Soldier of the Pharaoh
Introduction
Geography has blessed Egypt with the protection of a series of sharply defined natural borders that for many centuries provided the ideal defence against unwelcome guests. Inhospitable deserts east and west demarcate the limits of Egyptian life with the sureness and abruptness of a single line, and the shelving beaches of the Nile Delta prevent passage as effectively as any fortification wall. In the south, though the land is cut by the Nile, a series of six cataracts distributed over nearly 1,400 kilometres of valley makes passage in either direction extremely difficult. Secure within these geographical boundaries, Egypt very early developed as a neat, self-contained, isolated unit. The bountiful Nile, whose annual flooding deposited a fertile layer of silt each year, provided all life's necessities and many of its luxuries - even if there was a regrettable shortage of good indigenous timber for shipbuilding. There was no real need for anyone to venture abroad and, in the words of the Greek historian Herodotos (b. c. 484 BC), Egypt was 'the gift of the river' (2.5.1).
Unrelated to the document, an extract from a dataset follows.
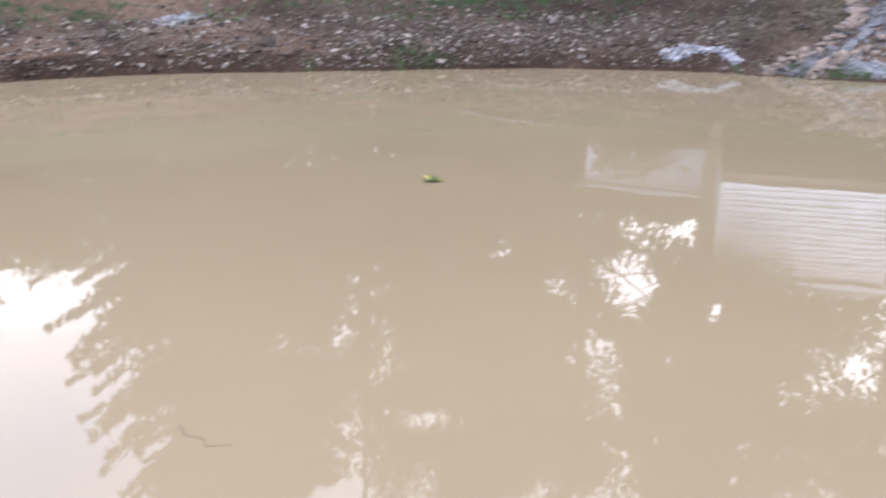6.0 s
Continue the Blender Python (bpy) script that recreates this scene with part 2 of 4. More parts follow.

Yet the First Intermediate Period (2181-2055 BC), a time when the Nile valley was divided among petty warring principalities, bore witness to many border settlements falling prey to outsiders. The upshot of this political disunity and instability was, of course, the increasing militarization of Egyptian society, a process reflected in funerary art where the peaceful domestic or agricultural scenes of Old Kingdom art are replaced by portrayals of warlords surrounded by their armed retainers. And so the pharaohs of the Middle Kingdom (2055-1650 BC), though determined to keep Egypt in isolation, were obliged to pay more attention to military affairs and to frontiers than did their predecessors. A sizeable standing army, which included foreign auxiliaries, was maintained, and the two narrow points of entry into the Nile valley, north and south, were firmly plugged.
In its Old Kingdom phase Egypt had pursued little political contact with the outside world. The pharaohs had occasionally dispatched expeditions to the Sinai, Libya or Nubia in search of precious metals and stones, the exotic such as ebony and ivory, and the mundane such as livestock and slaves. At the same time Egyptian merchants had kept up a lively trade with the coastal town of Byblos to import olive oil and cedar wood. Since there was no apparent need for a permanent standing army, apart from a royal retinue, armies of young men were periodically conscripted on a relatively ad hoc basis for a variety of labour-intensive purposes, from quarrying and trading expeditions, to military campaigns and the policing of civil disturbances. Everything was to change when Egypt was drawn into the international arena and had to defend its own gates.